While stretching at the gym yesterday, on a morning where millions of people are discovering that another shooting in Texas has resulted in the death of 8 people, including a 3 year old toddler, my husband, Anthony, overheard two men chit-chatting about their “Remingtons”–pump action shotguns. The two complained about all the silly hoops they were required to jump through in order to keep their guns, since, they reasoned, “the police aren’t going to protect us, anyway.” There was zero mention of the fact that another psycho armed with two guns went on a rampage at an outlet mall–something that almost certainly would not have happened had the killer found it a lot harder to acquire his weapons of mass destruction.

This sort of obscenity represents, for better or worse, the state of our country. A devastating deficit of empathy and an unwillingness to confront our nation’s complicity in the death of its own people. There are millions of us who are being held at gunpoint by those who think there’s nothing inhumane about griping over the regulation of weapons that have been used to kill nearly 80 people a day. I watched a post by the ever optimistic and impossibly eloquent Cory Booker, who cautioned us against giving into our despair, the inevitable ennui that fills the crater left by compulsive reminders of our lack of agency. He said, “We can’t stop speaking about this,” touching upon a truth so uncomfortable, I literally started fidgeting:

I’m SICK of talking about this.

Slowly, but surely, grief will erode our hope. We are ceding to the notion that our safety, our children, and our sanity should be sacrificed upon the altar of an amendment conceived by a handful of men who died hundreds of years ago–men who, by composition, could not possibly represent the interests of “WE THE PEOPLE” then, much less today.

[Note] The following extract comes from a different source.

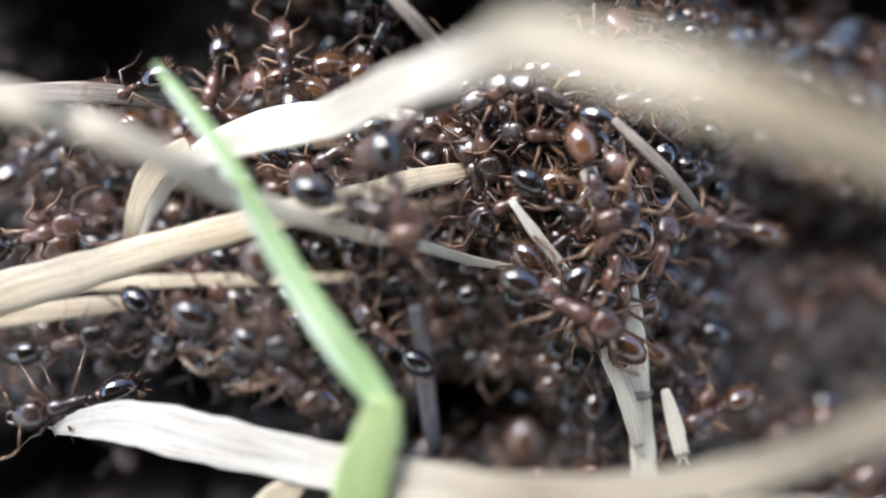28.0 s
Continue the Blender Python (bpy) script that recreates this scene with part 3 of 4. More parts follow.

So, yes, in one respect, Ms. Ingraham is right. The gun control issue is, at bottom, a problem of power. “We the People” has transformed into “What’s in it for me?” A radicalized individuality that occurs when empathy dissipates against a perceived threat to power–in some cases a power they never had, and in other cases, a power they never deserved. We operate in a digital world that profits off our fear, that wrings every penny from alarm. Laura Ingraham and her ilk have made a fortune for themselves and their employer by constructing a political bogeyman, convincing millions of Americans that any encroachment on the right to bear guns threatens their autonomy. Is it any wonder that so many of them have readily traded their empathy for bullets? Their humanity for guns?

But NOTHING serves as a greater threat to power than deception. And if we’ve learned anything over the past several weeks with the Tucker Carlson fallout, it’s that those who wield enormous influence over our nation’s conscience appear to possess zero compunctions about straight up lying to Americans.

And We The People cannot survive beyond the bulwark of Truth.

And thus, however much you might be sick of talking about this…

I implore all of you to continue doing just that.